During World War II, when the government drafted enough Hopis so that there were not enough men left to perform a rain dance, it never rained until the conscripts returned and performed the ritual again. The Hopis live a monastic, worshipful life, and Fosmo and I believe that if anyone knows about communal living outside the premises of the industrial paradigm, these people might. We have somehow arranged an introduction to one of the tribal elders, a Snake priest named David Monongye.

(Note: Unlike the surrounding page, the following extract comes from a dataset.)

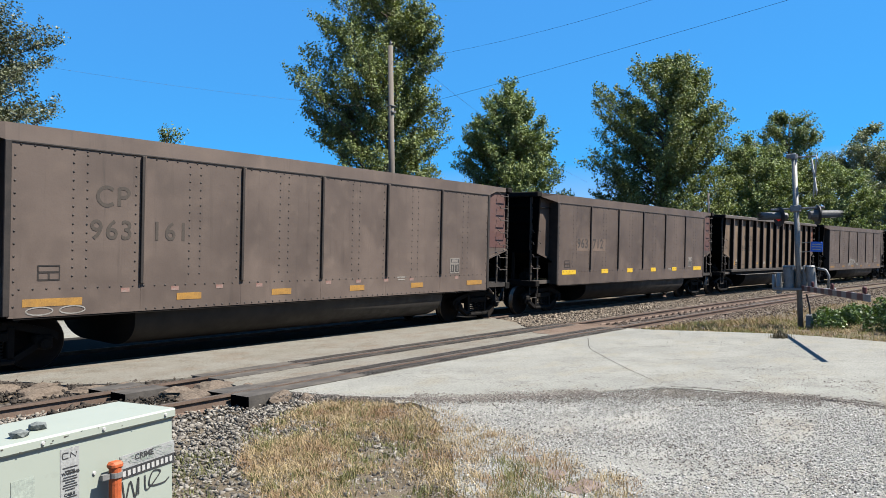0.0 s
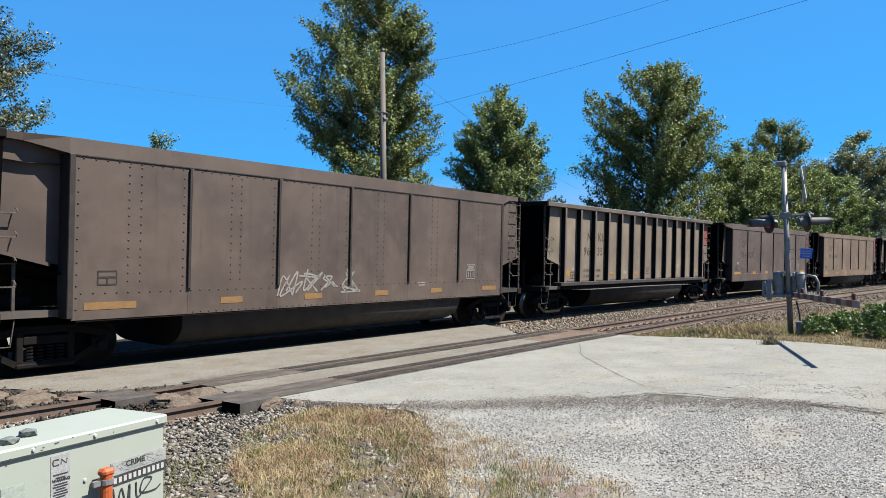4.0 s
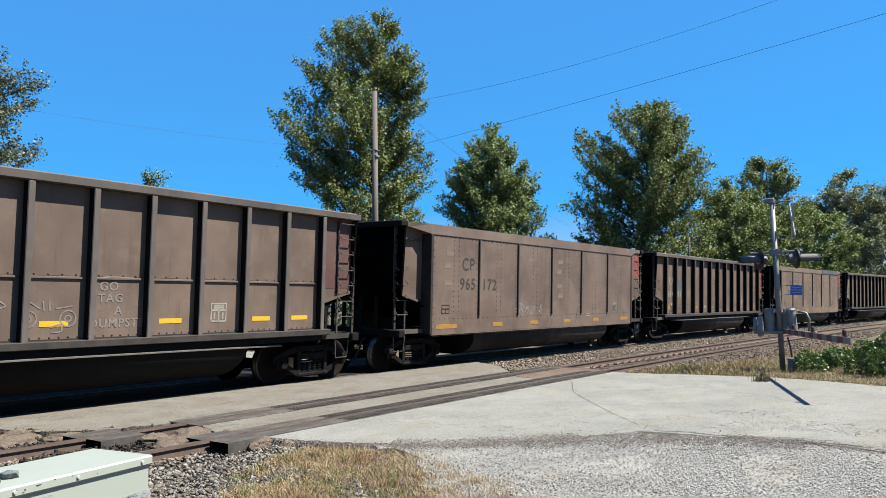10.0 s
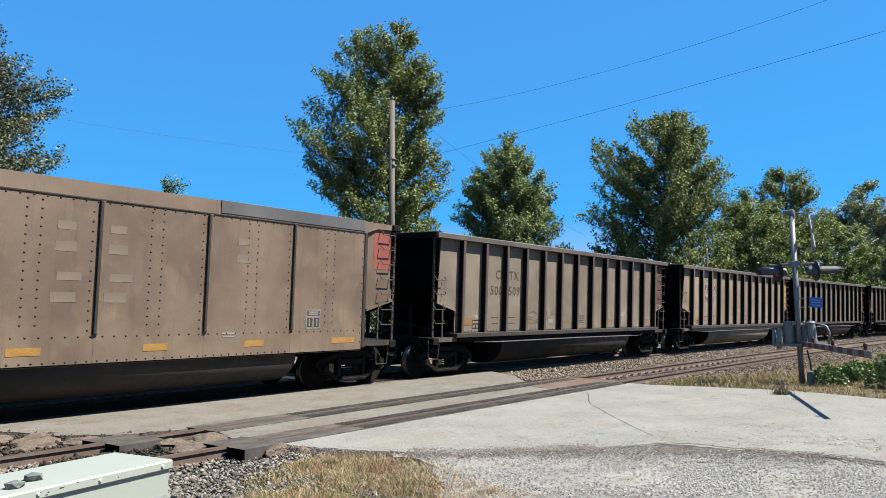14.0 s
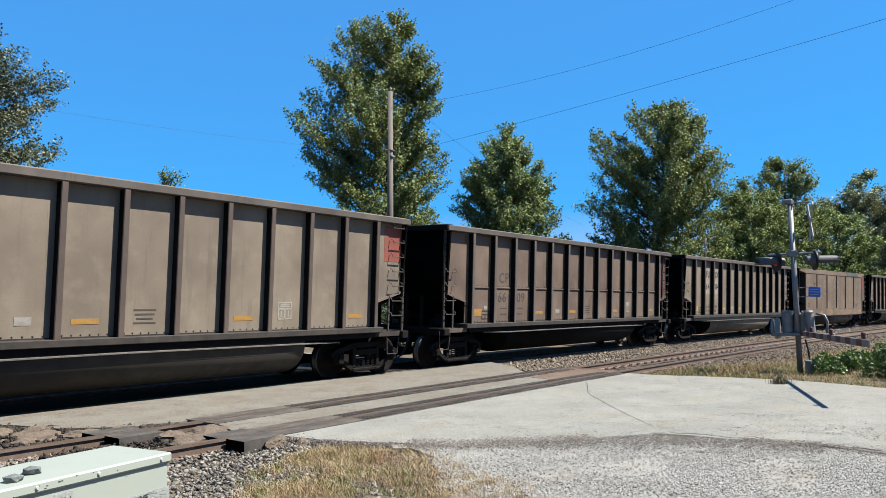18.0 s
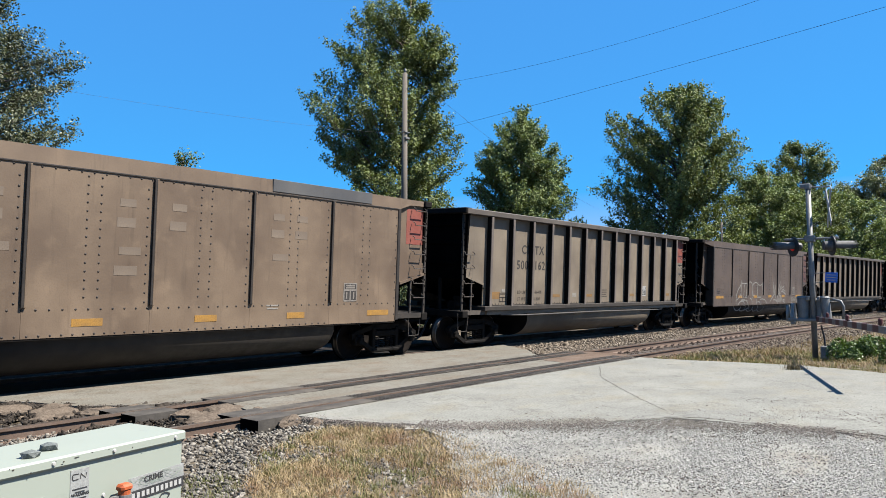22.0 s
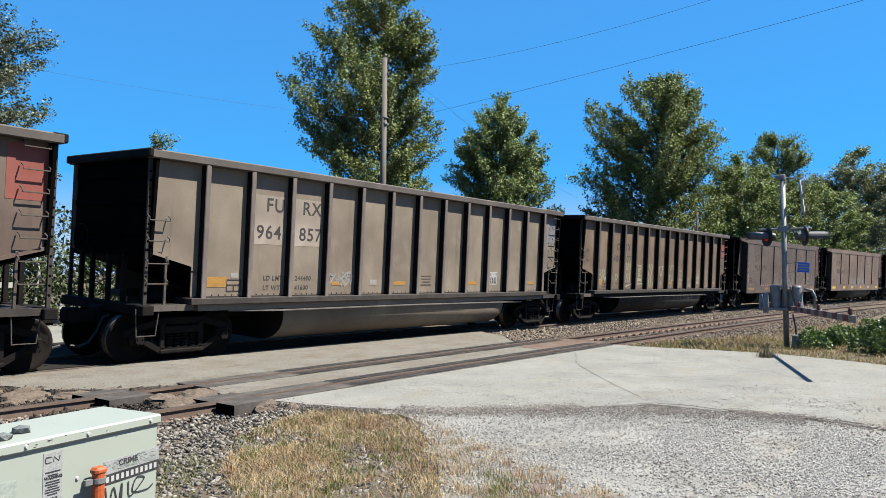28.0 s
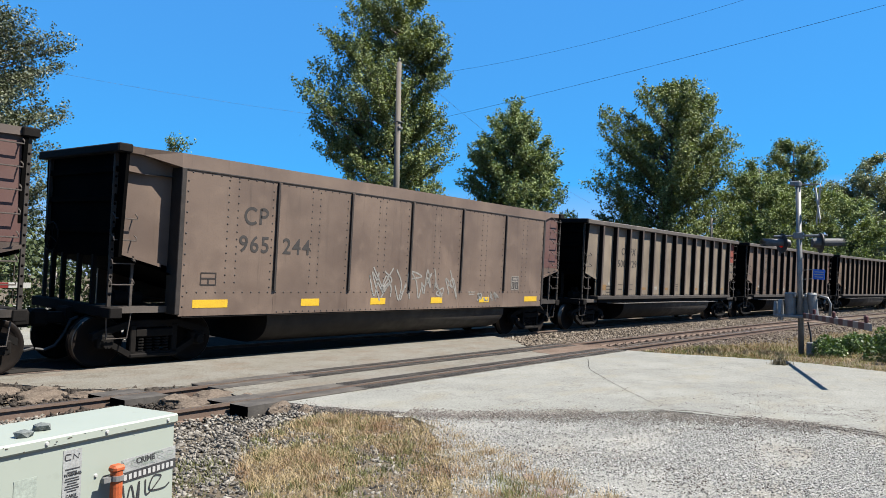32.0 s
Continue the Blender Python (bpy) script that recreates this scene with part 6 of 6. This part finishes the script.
for f in (0.22, 0.55, 0.95):
    part("arm_lamp", box_mesh(0.09, 0.06, 0.12, M_ARM_RED, 0.02), arm, "small red arm lamp", at=(d.length * f, 0, 0.12))

# ---- beyond the tracks: stop sign and the far gate, seen between the wagons ----
stop = thing("stop_sign", "red and white octagonal stop sign on a steel post", "road sign", at=(18.1, 21.3, -0.4))
stop.rotation_euler = (0, 0, radians(-40.3))
bm = bmesh.new()
add_rod(bm, (0, 0.02, 0), (0, 0.02, 2.35), 0.03, 0.03, 8)
part("post", finish(bm, "post", M_GALV, True), stop)


def octagon(r, y0, y1, mat):
    bm = bmesh.new()
    add_extrude(bm, [(r * math.cos(radians(22.5 + 45 * k)), r * math.sin(radians(22.5 + 45 * k))) for k in range(8)], y0, y1)
    return finish(bm, "octagon", mat)


part("sign_border", octagon(0.32, -0.016, -0.012, M_WHITE), stop, "white border", at=(0, 0, 2.08))
part("sign_plate", octagon(0.295, -0.020, -0.016, M_SIGN_RED), stop, "red plate", at=(0, 0, 2.08))
part("lettering", text_mesh("STOP", 0.26, M_WHITE, offset=0.004), stop, at=(-0.25, -0.022, 1.99))
far_gate = thing("crossing_gate", "lowered red and white gate beyond the far track", "crossing gate", at=(-0.6, 17.0, -0.15))
bm = bmesh.new()
add_rod(bm, (0, 0, 0), (0, 0, 4.2), 0.07, 0.065, 12)
part("mast", finish(bm, "far_mast", M_GALV, True), far_gate)
part("gate_mechanism", box_mesh(0.4, 0.3, 0.5, M_GALV, 0.03), far_gate, at=(0.1, -0.2, 1.48))
far_arm = new("gate_arm")
far_arm.parent, far_arm.location, far_arm.rotation_euler = far_gate, (0.2, -0.22, 1.48), (0, 0, math.atan2(-0.28, 7.59))
for k in range(17):
    w = 7.6 / 17
    part("arm_length", box_mesh(round(w * 0.998, 3), 0.03, 0.115, M_RED if k % 2 else M_WHITE, 0.004), far_arm, at=((k + 0.5) * w, 0, 0))

# ---- signal cabinet ----
cab = thing("trackside_cabinet", "pale green steel trackside cabinet with stickers and black scrawl", "electrical cabinet", at=(2.38, 3.64, 0.0))
cab.rotation_euler = (0, 0, math.atan2(0.157, 0.987))
CT = 0.82
bm = bmesh.new()
add_box(bm, -1.40, -0.012, 0.014, 0.45, -0.16, CT - 0.03, 0.006)
part("body", finish(bm, "body", M_BOX), cab)
bm = bmesh.new()
add_box(bm, -1.42, 0.0, -0.004, 0.47, CT - 0.052, CT, 0.009)
part("lid", finish(bm, "lid", M_BOX), cab, "overhanging pale green lid with chipped edge")
bolt = bmesh.new()
add_rod(bolt, (0, 0, 0), (0, -0.008, 0), 0.011, 0.007, 10)
BOLT = finish(bolt, "bolt", M_WHITE)
for u in (0.076, 0.457, 0.776, 1.1):
    part("bolt", BOLT, cab, at=(-u, -0.004, CT - 0.026))
part("bolt", BOLT, cab, at=(-0.50, 0.014, 0.585))
chip_rng = random.Random(4)
for i in range(15):
    part("paint_chip", box_mesh(round(chip_rng.uniform(0.003, 0.012), 3), 0.002, round(chip_rng.uniform(0.002, 0.006), 3), M_RUBBLE), cab, at=(-chip_rng.uniform(0.02, 1.2), -0.0048, CT - chip_rng.uniform(0.006, 0.05)))
plate = part("warning_sticker", box_mesh(0.098, 0.002, 0.33, M_SILVER), cab, "silver warning sticker", at=(-0.630, 0.0125, 0.575))
for i, z in enumerate((0.073, 0.058, 0.028, 0.016, 0.004, -0.008, -0.02, -0.032, -0.068, -0.104, -0.118, -0.14)):
    part("writing_bar", box_mesh(round((0.076, 0.05, 0.07)[i % 3], 3), 0.002, 0.005, M_INK), plate, at=(0, -0.002, z))
part("lettering", text_mesh("WARNING", 0.019, M_INK, offset=0.0004), plate, at=(-0.043, -0.002, 0.04))
part("lettering", text_mesh("CABLE", 0.019, M_INK, offset=0.0004), plate, at=(-0.030, -0.002, -0.06))
part("lettering", text_mesh("ATTENTION", 0.0165, M_INK, offset=0.0004), plate, at=(-0.045, -0.002, -0.096))
logo = [spline([(-0.008, 0.012), (-0.036, 0.012), (-0.036, -0.012), (-0.008, -0.012)], 5), [(0.002, -0.012), (0.004, 0.012), (0.03, -0.012), (0.034, 0.012)]]
part("emblem", ribbon(logo, 0.006, M_INK, "emblem", True), plate, at=(0, -0.002, 0.130))
notice = part("notice_sticker", box_mesh(0.35, 0.002, 0.068, M_SILVER), cab, "scratched black and white notice", at=(-0.178, 0.0125, 0.602), rot=(0, radians(-2), 0))
part("lettering", text_mesh("CRIME", 0.042, M_INK, offset=0.001), notice, at=(-0.085, -0.002, -0.005))
part("scratch", scrawl(-0.17, 0.165, -0.03, 0.03, 5, 70, M_BOXDIRT, 0.0025), notice, at=(0, -0.003, 0))
strip = part("number_strip", box_mesh(0.35, 0.002, 0.052, M_INK), cab, "black strip with white figures as bars", at=(-0.178, 0.0125, 0.541), rot=(0, radians(-2), 0))
for i in range(11):
    part("writing_bar", box_mesh(0.018, 0.002, 0.028, M_WHITE), strip, at=(-0.15 + 0.03 * i, -0.002, 0))
part("scrawl", ribbon([spline([(-0.34, 0.50), (-0.32, 0.40), (-0.29, 0.49), (-0.26, 0.40), (-0.24, 0.50), (-0.24, 0.41)]), spline([(-0.20, 0.50), (-0.19, 0.42), (-0.12, 0.47), (-0.10, 0.50), (-0.15, 0.505), (-0.17, 0.44), (-0.08, 0.43), (-0.04, 0.45)])], 0.008, M_INK, "scrawl"), cab, "black felt-pen scrawl", at=(0, 0.010, 0))
part("scuff", box_mesh(0.11, 0.002, 0.10, M_BOXDIRT), cab, "dull painted-over patch", at=(-0.86, 0.0125, 0.60))


def marker_post():
    bm = bmesh.new()
    add_rod(bm, (0, 0, -0.16), (0, 0, 0.60), 0.030, 0.030, 14)
    add_box(bm, -0.034, 0.034, -0.030, 0.030, 0.595, 0.632, 0.012)
    return finish(bm, "marker", M_ORANGE, False)


marker = thing("cable_marker", "orange plastic cable marker post strapped to the cabinet", "marker post", at=cab.matrix_basis @ Vector((-0.425, -0.045, 0.0)))
marker.rotation_euler = cab.rotation_euler
part("tube", marker_post(), marker)
bm = bmesh.new()
add_rod(bm, (0, 0, 0.555), (0, 0, 0.580), 0.036, 0.036, 14)
add_box(bm, -0.075, -0.03, -0.006, 0.014, 0.553, 0.580)
part("clamp", finish(bm, "clamp", M_GALV), marker)
for i, (px, py, s, a) in enumerate(((1.56, 3.62, 0.042, 20), (1.68, 3.72, 0.046, 70))):
    o = thing("loose_stone", "grey angular stone lying on the cabinet's lid", "stone", "stones on the cabinet", data=lump_mesh(20 + i * 5, s * 1.25, s, s * 0.62, M_GREYSTONE, 1), at=(px, py, CT + s * 0.30))
    o.rotation_euler = (0, 0, radians(a))

# ---- movement ----
# the first wagon's middle along the line: a train that gathers a little speed
PACE = (11.089, -11.9904, -0.001762, -0.0001325)


def travelled(t):
    return sum(c * t ** k for k, c in enumerate(PACE))


# slack in the couplings: how far each of these wagons stands off its even place
SLACK = {9: -0.15, 12: 0.12, 24: -0.15}


def wagon_pose(s):
    a, b = line(s - 6.38)[0], line(s + 6.38)[0]
    m = (a + b) / 2
    return pose(m.x, m.y, 0.0, CANT, 0, math.degrees(math.atan2(b.y - a.y, b.x - a.x)))


def wheel_rows(axle, i):
    """The wheels roll with the wagon: keyed finely while they pass the crossing, held before and after."""
    at = axle.location.copy()
    ts = [k / FPS for k in range(32 * FPS + 1)]
    near = [t for t in ts if -16 < travelled(t) + i * SPAN < 34]
    if not near:
        return [(0.0, Matrix.Translation(at)), (32.0, Matrix.Translation(at))]
    s0 = travelled(near[0])
    rows = [(t, Matrix.Translation(at) @ Matrix.Rotation((travelled(t) - s0) / 0.457, 4, "Y")) for t in near]
    if near[0] > 0:
        rows.insert(0, (0.0, rows[0][1]))
    if near[-1] < 32:
        rows.append((32.0, rows[-1][1]))
    return rows


def motions():
    for i, car in enumerate(TRAIN):
        walk(car, [(t, wagon_pose(travelled(t) + i * SPAN + SLACK.get(i, 0.0))) for t in range(33)])
        for bogie in [c for c in car.children if c.name.startswith("bogie")]:
            for axle in [c for c in bogie.children if c.name.startswith("wheelset")]:
                walk(axle, wheel_rows(axle, i))


motions()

We follow the two-lane blacktop road up the mesa, past the stick fences, stone and adobe buildings ancient as sand. Little plots of corn, beans, and squash, kids yelling “Hippieeees” until we turn off on a dirt track and reach the village itself, a cluster of small, flat-roofed, rectangular stone houses, connected by alleyways carpeted in deep, soft, stoneless dust. Round kivas, spaced intermittently throughout the village, appear like the visible tops of pegs fixing the village to the mesa bedrock. The long ladder rails emerging from inside the kivas pierce the sky like staples.